» **Task objective**
Repeat the listing word for word. No pictures belong in the copy.

==== Data excerpt ====

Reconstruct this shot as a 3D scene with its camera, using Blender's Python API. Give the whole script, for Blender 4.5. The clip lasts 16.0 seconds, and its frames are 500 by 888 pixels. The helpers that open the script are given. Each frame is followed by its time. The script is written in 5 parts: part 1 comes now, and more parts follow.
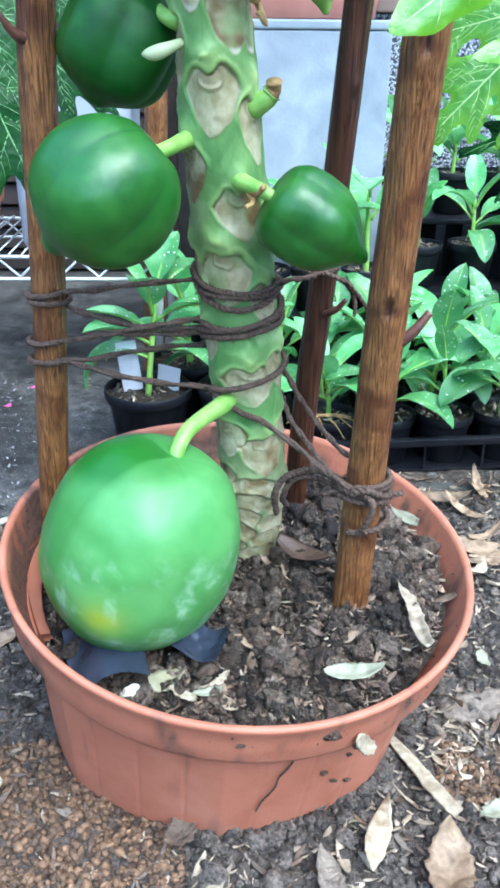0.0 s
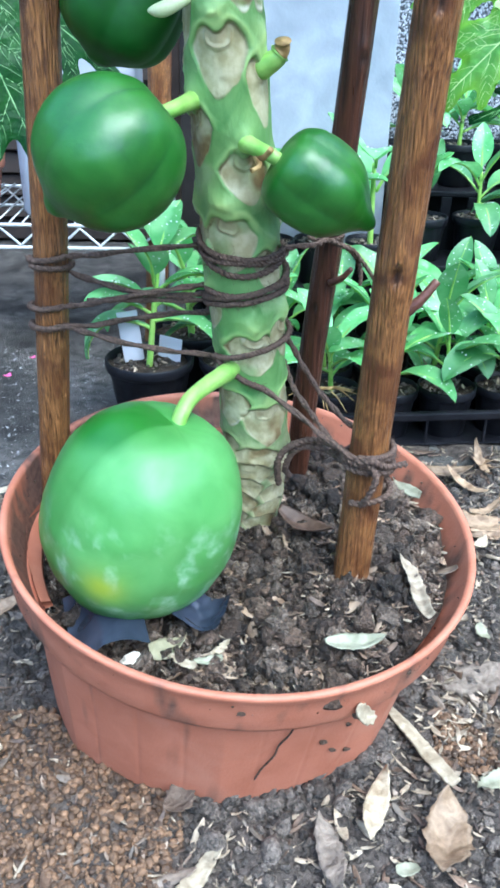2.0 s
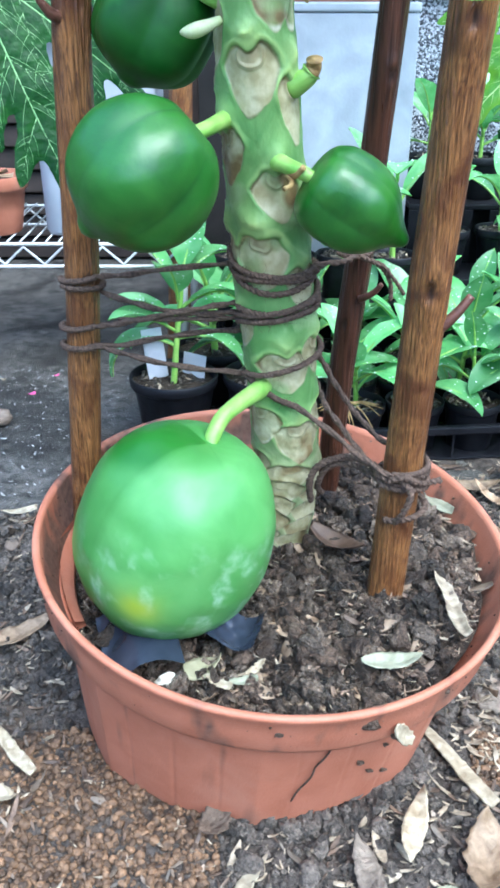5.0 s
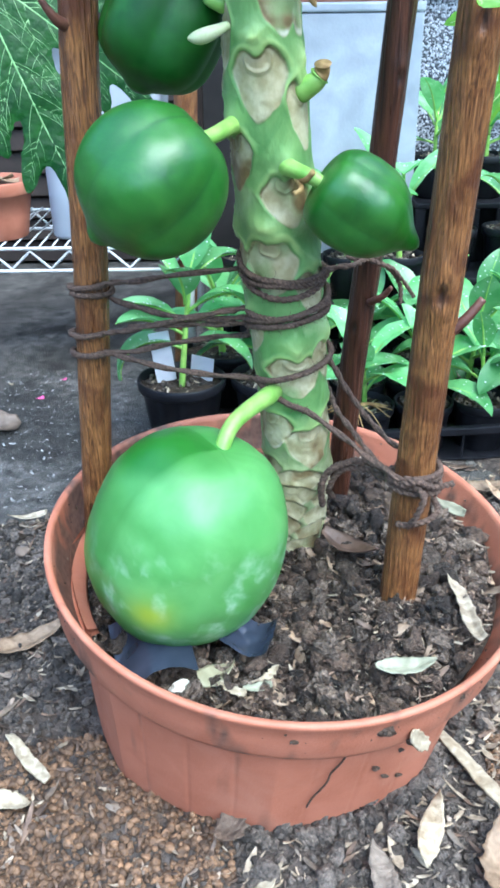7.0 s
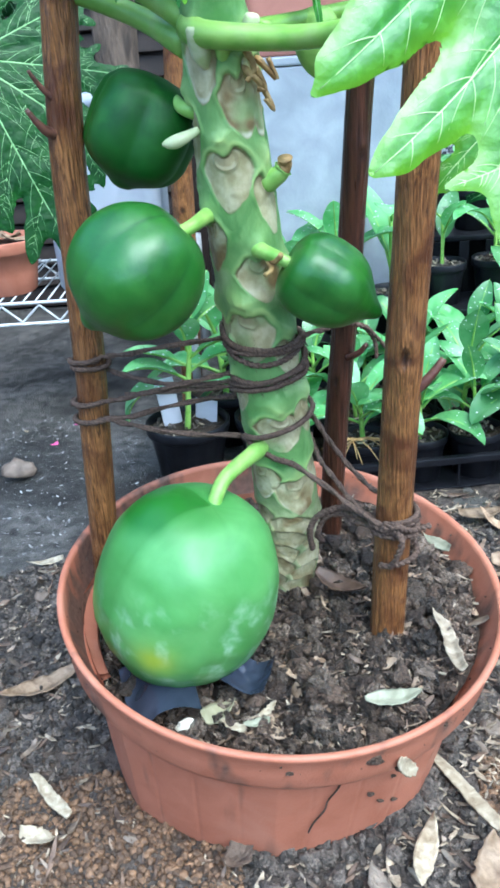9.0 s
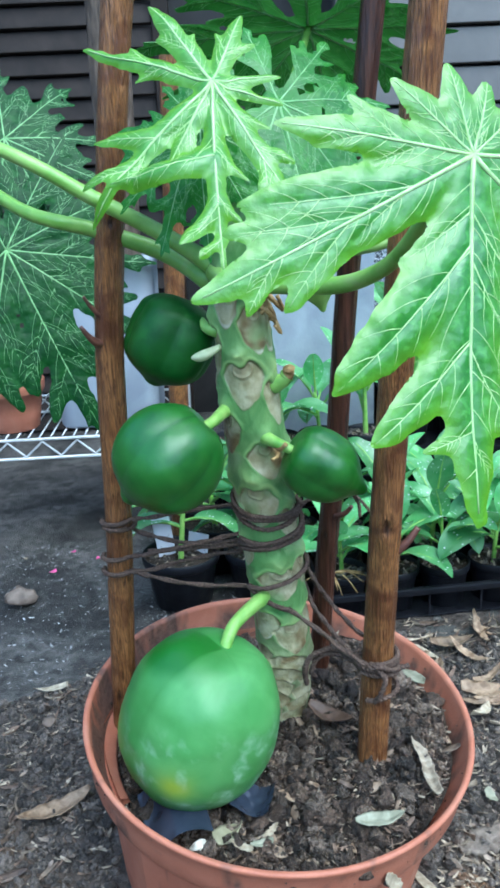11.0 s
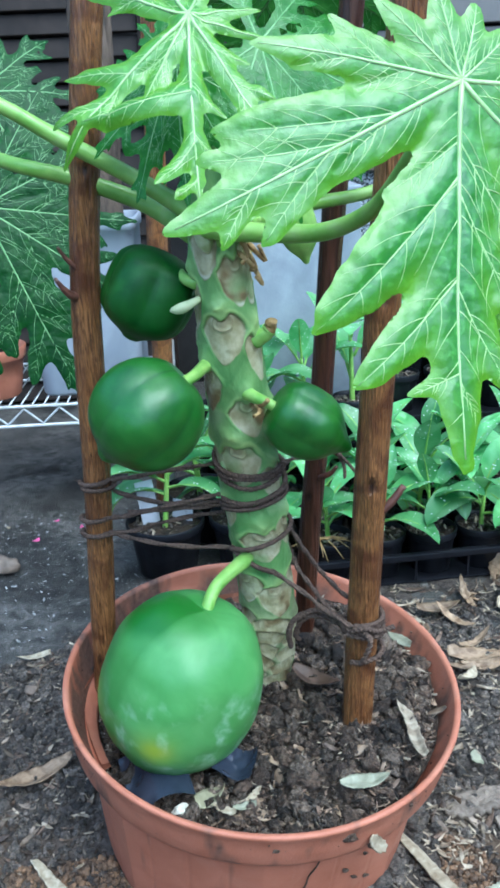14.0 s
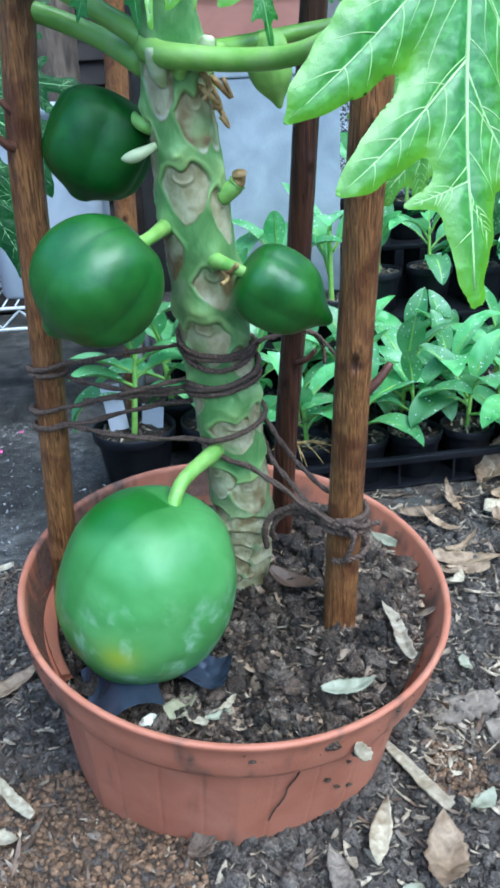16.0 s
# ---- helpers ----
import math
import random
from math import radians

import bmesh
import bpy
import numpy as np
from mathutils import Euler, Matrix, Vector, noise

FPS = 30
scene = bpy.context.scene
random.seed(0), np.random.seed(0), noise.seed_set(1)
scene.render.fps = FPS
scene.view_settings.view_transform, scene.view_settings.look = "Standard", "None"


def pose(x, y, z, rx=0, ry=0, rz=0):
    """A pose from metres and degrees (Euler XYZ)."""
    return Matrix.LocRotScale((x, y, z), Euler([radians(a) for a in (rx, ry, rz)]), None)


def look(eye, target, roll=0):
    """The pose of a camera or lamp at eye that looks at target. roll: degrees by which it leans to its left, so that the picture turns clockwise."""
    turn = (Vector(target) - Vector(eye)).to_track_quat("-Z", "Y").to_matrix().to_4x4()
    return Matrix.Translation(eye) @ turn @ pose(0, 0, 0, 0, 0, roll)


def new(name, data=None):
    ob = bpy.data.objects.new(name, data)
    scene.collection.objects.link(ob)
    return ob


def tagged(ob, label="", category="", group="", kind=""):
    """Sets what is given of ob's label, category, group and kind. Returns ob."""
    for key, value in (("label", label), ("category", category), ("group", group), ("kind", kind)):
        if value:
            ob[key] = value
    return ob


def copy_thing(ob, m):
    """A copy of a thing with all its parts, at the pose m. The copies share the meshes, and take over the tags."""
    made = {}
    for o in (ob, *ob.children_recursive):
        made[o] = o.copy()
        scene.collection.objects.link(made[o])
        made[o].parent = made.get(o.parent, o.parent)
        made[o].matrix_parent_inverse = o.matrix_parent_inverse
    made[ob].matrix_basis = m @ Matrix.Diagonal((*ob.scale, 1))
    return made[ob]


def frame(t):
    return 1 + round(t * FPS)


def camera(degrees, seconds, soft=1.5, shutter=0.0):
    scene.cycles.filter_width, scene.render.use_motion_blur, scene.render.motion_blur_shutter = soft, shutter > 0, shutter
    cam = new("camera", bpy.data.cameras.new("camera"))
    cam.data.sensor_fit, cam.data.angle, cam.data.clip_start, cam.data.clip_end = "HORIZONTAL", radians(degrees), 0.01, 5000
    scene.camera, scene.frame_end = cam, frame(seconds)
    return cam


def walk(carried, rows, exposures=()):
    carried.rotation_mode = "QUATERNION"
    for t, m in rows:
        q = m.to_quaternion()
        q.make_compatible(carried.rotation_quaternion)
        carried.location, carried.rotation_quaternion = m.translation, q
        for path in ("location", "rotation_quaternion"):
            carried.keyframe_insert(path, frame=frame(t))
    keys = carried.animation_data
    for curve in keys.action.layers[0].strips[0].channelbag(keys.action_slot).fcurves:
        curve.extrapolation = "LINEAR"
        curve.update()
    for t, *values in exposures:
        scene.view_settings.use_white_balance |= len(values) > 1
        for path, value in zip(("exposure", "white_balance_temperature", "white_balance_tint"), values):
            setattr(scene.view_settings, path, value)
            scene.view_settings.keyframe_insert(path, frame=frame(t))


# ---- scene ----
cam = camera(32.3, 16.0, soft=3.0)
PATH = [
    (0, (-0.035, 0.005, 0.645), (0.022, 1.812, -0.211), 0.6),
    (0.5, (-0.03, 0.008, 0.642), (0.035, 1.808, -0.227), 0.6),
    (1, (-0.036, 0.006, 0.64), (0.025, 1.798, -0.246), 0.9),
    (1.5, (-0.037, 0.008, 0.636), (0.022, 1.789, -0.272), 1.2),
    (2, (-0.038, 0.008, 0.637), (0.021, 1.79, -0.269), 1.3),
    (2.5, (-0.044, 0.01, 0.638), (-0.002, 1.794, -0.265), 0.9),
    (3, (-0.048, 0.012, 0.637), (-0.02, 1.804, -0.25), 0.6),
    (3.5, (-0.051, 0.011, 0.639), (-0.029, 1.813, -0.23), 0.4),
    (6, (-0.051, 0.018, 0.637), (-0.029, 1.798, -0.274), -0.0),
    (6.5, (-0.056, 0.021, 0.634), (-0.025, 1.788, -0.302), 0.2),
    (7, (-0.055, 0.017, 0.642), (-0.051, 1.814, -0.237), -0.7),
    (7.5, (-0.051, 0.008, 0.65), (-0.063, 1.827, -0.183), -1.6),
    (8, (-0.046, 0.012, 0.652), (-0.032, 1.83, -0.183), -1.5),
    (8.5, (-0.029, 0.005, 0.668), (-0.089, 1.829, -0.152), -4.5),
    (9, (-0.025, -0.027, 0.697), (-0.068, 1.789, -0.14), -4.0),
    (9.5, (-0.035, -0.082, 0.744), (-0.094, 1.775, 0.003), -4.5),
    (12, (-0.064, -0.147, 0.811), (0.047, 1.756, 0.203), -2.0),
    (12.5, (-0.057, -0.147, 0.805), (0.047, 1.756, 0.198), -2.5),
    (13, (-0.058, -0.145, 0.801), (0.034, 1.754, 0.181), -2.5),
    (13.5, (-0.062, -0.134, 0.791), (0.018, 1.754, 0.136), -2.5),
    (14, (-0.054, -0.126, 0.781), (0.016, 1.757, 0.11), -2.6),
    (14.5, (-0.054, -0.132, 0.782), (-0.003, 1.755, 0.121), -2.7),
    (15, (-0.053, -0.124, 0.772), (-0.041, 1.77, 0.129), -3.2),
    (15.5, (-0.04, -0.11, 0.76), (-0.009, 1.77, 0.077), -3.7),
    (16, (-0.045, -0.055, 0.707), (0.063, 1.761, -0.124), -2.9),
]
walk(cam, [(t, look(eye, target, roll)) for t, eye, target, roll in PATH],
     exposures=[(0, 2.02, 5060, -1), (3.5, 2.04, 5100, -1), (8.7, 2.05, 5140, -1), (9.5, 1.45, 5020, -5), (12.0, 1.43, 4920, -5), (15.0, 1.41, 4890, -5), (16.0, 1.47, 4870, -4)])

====

» **Output below**
Reconstruct this shot as a 3D scene with its camera, using Blender's Python API. Give the whole script, for Blender 4.5. The clip lasts 16.0 seconds, and its frames are 500 by 888 pixels. The helpers that open the script are given. Each frame is followed by its time. The script is written in 5 parts: part 1 comes now, and more parts follow.
0.0 s
2.0 s
5.0 s
7.0 s
9.0 s
11.0 s
14.0 s
16.0 s
# ---- helpers ----
import math
import random
from math import radians

import bmesh
import bpy
import numpy as np
from mathutils import Euler, Matrix, Vector, noise

FPS = 30
scene = bpy.context.scene
random.seed(0), np.random.seed(0), noise.seed_set(1)
scene.render.fps = FPS
scene.view_settings.view_transform, scene.view_settings.look = "Standard", "None"


def pose(x, y, z, rx=0, ry=0, rz=0):
    """A pose from metres and degrees (Euler XYZ)."""
    return Matrix.LocRotScale((x, y, z), Euler([radians(a) for a in (rx, ry, rz)]), None)


def look(eye, target, roll=0):
    """The pose of a camera or lamp at eye that looks at target. roll: degrees by which it leans to its left, so that the picture turns clockwise."""
    turn = (Vector(target) - Vector(eye)).to_track_quat("-Z", "Y").to_matrix().to_4x4()
    return Matrix.Translation(eye) @ turn @ pose(0, 0, 0, 0, 0, roll)


def new(name, data=None):
    ob = bpy.data.objects.new(name, data)
    scene.collection.objects.link(ob)
    return ob


def tagged(ob, label="", category="", group="", kind=""):
    """Sets what is given of ob's label, category, group and kind. Returns ob."""
    for key, value in (("label", label), ("category", category), ("group", group), ("kind", kind)):
        if value:
            ob[key] = value
    return ob


def copy_thing(ob, m):
    """A copy of a thing with all its parts, at the pose m. The copies share the meshes, and take over the tags."""
    made = {}
    for o in (ob, *ob.children_recursive):
        made[o] = o.copy()
        scene.collection.objects.link(made[o])
        made[o].parent = made.get(o.parent, o.parent)
        made[o].matrix_parent_inverse = o.matrix_parent_inverse
    made[ob].matrix_basis = m @ Matrix.Diagonal((*ob.scale, 1))
    return made[ob]


def frame(t):
    return 1 + round(t * FPS)


def camera(degrees, seconds, soft=1.5, shutter=0.0):
    scene.cycles.filter_width, scene.render.use_motion_blur, scene.render.motion_blur_shutter = soft, shutter > 0, shutter
    cam = new("camera", bpy.data.cameras.new("camera"))
    cam.data.sensor_fit, cam.data.angle, cam.data.clip_start, cam.data.clip_end = "HORIZONTAL", radians(degrees), 0.01, 5000
    scene.camera, scene.frame_end = cam, frame(seconds)
    return cam


def walk(carried, rows, exposures=()):
    carried.rotation_mode = "QUATERNION"
    for t, m in rows:
        q = m.to_quaternion()
        q.make_compatible(carried.rotation_quaternion)
        carried.location, carried.rotation_quaternion = m.translation, q
        for path in ("location", "rotation_quaternion"):
            carried.keyframe_insert(path, frame=frame(t))
    keys = carried.animation_data
    for curve in keys.action.layers[0].strips[0].channelbag(keys.action_slot).fcurves:
        curve.extrapolation = "LINEAR"
        curve.update()
    for t, *values in exposures:
        scene.view_settings.use_white_balance |= len(values) > 1
        for path, value in zip(("exposure", "white_balance_temperature", "white_balance_tint"), values):
            setattr(scene.view_settings, path, value)
            scene.view_settings.keyframe_insert(path, frame=frame(t))


# ---- scene ----
cam = camera(32.3, 16.0, soft=3.0)
PATH = [
    (0, (-0.035, 0.005, 0.645), (0.022, 1.812, -0.211), 0.6),
    (0.5, (-0.03, 0.008, 0.642), (0.035, 1.808, -0.227), 0.6),
    (1, (-0.036, 0.006, 0.64), (0.025, 1.798, -0.246), 0.9),
    (1.5, (-0.037, 0.008, 0.636), (0.022, 1.789, -0.272), 1.2),
    (2, (-0.038, 0.008, 0.637), (0.021, 1.79, -0.269), 1.3),
    (2.5, (-0.044, 0.01, 0.638), (-0.002, 1.794, -0.265), 0.9),
    (3, (-0.048, 0.012, 0.637), (-0.02, 1.804, -0.25), 0.6),
    (3.5, (-0.051, 0.011, 0.639), (-0.029, 1.813, -0.23), 0.4),
    (6, (-0.051, 0.018, 0.637), (-0.029, 1.798, -0.274), -0.0),
    (6.5, (-0.056, 0.021, 0.634), (-0.025, 1.788, -0.302), 0.2),
    (7, (-0.055, 0.017, 0.642), (-0.051, 1.814, -0.237), -0.7),
    (7.5, (-0.051, 0.008, 0.65), (-0.063, 1.827, -0.183), -1.6),
    (8, (-0.046, 0.012, 0.652), (-0.032, 1.83, -0.183), -1.5),
    (8.5, (-0.029, 0.005, 0.668), (-0.089, 1.829, -0.152), -4.5),
    (9, (-0.025, -0.027, 0.697), (-0.068, 1.789, -0.14), -4.0),
    (9.5, (-0.035, -0.082, 0.744), (-0.094, 1.775, 0.003), -4.5),
    (12, (-0.064, -0.147, 0.811), (0.047, 1.756, 0.203), -2.0),
    (12.5, (-0.057, -0.147, 0.805), (0.047, 1.756, 0.198), -2.5),
    (13, (-0.058, -0.145, 0.801), (0.034, 1.754, 0.181), -2.5),
    (13.5, (-0.062, -0.134, 0.791), (0.018, 1.754, 0.136), -2.5),
    (14, (-0.054, -0.126, 0.781), (0.016, 1.757, 0.11), -2.6),
    (14.5, (-0.054, -0.132, 0.782), (-0.003, 1.755, 0.121), -2.7),
    (15, (-0.053, -0.124, 0.772), (-0.041, 1.77, 0.129), -3.2),
    (15.5, (-0.04, -0.11, 0.76), (-0.009, 1.77, 0.077), -3.7),
    (16, (-0.045, -0.055, 0.707), (0.063, 1.761, -0.124), -2.9),
]
walk(cam, [(t, look(eye, target, roll)) for t, eye, target, roll in PATH],
     exposures=[(0, 2.02, 5060, -1), (3.5, 2.04, 5100, -1), (8.7, 2.05, 5140, -1), (9.5, 1.45, 5020, -5), (12.0, 1.43, 4920, -5), (15.0, 1.41, 4890, -5), (16.0, 1.47, 4870, -4)])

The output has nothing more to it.